Thursday, July 29, 2010

The Grave of a Child of the era of the British Raj

The history of Mhow especially the British presence here from 1818 to 1947 is something which fascinates me. I have spent hours exploring the two Mhow cemetries and photographing old British graves. This January I came across the grave of Sandra the infant daughter of Major and Mrs J Drudge-Coates of the British Army Corps of Signals. She had died on Feb 15 1943, aged 15 months.


The epitaph reads: "In Loving Memory of Sandra, youngest daughter of Major and Mrs J Drudge-Coates, Royal Corps of Signals, whom God called suddenly, Feb 15 1943, aged 15 months.
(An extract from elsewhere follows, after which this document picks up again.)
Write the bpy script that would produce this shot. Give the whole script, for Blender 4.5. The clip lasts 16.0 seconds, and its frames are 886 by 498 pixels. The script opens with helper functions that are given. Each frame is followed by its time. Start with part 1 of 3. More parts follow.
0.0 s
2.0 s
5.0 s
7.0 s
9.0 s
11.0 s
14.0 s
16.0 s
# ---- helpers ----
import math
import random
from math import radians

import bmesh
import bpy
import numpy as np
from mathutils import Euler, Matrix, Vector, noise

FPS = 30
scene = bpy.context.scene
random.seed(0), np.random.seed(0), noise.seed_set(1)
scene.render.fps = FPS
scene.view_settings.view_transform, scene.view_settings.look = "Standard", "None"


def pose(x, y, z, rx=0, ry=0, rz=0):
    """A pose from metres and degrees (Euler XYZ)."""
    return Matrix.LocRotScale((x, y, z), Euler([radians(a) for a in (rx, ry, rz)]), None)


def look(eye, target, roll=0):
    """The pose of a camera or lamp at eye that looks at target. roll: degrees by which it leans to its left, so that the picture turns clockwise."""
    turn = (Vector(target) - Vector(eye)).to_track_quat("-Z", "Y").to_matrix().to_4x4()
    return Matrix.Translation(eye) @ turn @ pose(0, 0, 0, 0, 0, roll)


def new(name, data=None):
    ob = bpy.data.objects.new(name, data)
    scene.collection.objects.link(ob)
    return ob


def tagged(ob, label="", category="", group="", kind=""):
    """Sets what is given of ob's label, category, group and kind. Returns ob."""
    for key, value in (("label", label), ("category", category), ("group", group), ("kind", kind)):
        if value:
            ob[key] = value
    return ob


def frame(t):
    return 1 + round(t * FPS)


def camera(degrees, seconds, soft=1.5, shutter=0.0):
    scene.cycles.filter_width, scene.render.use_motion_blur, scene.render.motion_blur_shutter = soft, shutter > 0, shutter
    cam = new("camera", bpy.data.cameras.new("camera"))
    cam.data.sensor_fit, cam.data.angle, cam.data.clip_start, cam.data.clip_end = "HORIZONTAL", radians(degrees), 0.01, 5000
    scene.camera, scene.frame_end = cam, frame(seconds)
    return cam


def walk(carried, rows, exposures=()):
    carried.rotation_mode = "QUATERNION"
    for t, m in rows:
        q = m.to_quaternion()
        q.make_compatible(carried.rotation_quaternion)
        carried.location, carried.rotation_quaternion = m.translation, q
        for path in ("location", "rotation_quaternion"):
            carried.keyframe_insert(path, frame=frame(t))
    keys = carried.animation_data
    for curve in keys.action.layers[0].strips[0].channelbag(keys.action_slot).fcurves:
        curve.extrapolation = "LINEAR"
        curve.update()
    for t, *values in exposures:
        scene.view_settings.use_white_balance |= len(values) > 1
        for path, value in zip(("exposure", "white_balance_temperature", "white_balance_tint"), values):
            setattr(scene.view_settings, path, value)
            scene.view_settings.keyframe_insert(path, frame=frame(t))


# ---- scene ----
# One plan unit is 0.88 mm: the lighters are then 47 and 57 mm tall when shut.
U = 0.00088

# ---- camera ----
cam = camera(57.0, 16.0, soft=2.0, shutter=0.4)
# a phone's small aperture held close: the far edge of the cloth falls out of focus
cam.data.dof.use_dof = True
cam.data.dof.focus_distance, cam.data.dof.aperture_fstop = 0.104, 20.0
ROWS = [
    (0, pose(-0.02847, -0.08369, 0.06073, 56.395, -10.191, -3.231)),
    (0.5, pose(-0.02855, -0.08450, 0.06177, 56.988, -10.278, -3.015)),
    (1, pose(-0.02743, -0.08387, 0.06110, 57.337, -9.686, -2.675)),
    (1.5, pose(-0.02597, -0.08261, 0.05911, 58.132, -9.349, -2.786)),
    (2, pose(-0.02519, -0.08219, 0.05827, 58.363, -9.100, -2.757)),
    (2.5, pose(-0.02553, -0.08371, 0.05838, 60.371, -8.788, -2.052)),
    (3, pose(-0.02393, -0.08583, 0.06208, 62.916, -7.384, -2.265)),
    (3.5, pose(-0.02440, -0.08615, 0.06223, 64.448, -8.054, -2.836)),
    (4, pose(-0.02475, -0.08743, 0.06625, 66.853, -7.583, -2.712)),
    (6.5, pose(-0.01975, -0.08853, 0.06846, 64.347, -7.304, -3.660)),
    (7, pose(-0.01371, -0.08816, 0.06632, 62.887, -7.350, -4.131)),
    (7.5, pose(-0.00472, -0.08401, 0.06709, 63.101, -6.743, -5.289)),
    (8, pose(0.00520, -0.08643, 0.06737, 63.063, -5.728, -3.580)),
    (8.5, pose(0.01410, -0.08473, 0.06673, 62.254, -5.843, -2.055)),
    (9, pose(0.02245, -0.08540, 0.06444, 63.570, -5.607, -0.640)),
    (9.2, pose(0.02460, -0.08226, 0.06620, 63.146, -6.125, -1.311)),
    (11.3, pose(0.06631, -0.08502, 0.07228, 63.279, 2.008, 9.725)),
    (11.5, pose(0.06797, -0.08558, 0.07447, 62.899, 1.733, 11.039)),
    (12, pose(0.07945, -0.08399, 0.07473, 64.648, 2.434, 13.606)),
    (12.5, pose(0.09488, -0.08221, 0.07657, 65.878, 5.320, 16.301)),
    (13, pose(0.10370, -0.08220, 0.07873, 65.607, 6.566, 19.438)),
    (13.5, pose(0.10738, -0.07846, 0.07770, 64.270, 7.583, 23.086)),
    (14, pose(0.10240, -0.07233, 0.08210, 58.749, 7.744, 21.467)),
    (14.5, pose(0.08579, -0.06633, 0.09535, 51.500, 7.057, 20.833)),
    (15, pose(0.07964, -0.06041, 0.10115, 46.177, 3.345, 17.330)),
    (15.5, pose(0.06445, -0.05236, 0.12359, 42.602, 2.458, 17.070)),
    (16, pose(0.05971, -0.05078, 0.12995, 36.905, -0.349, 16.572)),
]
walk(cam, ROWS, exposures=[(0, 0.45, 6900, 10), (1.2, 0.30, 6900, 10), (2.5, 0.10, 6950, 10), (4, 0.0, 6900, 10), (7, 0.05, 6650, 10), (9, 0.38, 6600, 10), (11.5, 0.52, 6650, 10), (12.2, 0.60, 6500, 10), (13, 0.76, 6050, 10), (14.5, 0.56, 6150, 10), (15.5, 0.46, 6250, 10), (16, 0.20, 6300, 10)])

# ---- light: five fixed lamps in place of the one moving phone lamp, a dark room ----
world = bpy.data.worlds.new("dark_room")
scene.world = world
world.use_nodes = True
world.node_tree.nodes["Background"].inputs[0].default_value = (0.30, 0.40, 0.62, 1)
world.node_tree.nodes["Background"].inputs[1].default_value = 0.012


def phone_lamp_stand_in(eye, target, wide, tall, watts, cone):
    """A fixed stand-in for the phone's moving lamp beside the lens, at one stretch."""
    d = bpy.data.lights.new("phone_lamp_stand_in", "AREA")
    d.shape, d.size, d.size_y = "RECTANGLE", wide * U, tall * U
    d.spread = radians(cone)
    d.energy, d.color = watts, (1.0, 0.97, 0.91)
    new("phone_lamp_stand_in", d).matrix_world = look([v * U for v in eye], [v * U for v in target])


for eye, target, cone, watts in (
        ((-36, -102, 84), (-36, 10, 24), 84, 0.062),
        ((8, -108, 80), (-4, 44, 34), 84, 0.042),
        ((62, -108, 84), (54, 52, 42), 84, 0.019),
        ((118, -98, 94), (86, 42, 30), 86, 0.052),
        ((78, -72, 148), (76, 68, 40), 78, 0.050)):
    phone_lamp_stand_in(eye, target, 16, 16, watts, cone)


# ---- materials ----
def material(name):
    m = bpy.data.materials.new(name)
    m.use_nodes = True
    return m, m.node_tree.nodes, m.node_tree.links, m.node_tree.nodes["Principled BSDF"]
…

An angel took my flower away, yet I will not repine. For Jesus in his bosom wears, the flower that once was mine."






During the early days of the Raj wives and children did not come to India. But the advent of steamships and later the Suez Canal changed that. The Gora Sahib in India stopped keeping desiwives when the ladywives started arriving. Of the many British children born in India many attained eminence. Some names I remember include Eric Blair (George Orwell), Lawrence and Gerald Durrell, Rudyard Kipling, Spike Milligan, the mathematician Augustus De Morgan and even the infamous cricketer Douglas Jardine of the bodyline (Ashes) series.



I do not feel particularly sad when I see the graves of British soldiers in the Mhow cemetry. It is possible that there may well be a hundred thousand British graves in all the cemetries of the Indian subcontinent. The British were here to keep the Union Jack flying and it did not come for free. I remember reading these lines of the poet Rupert Brooke from his poem The Soldier when I was in school:

If I should die, think only this of me:
That there's some corner of a foreign field
That is forever England.


Rupert Brooke had died in World War I along with other famous poets like Siegfried Sassoon and these lines were dedicated to the hundreds of thousands of English soldiers killed in the horrible trench warfare in Europe but the same spirit well applies to graves in India. When one is walking among these graves one does feel that one is in England so well have these graveyards been built.

Seeing the graves of women and children is a different matter and I must admit that seeing some of these grave makes me feel sad.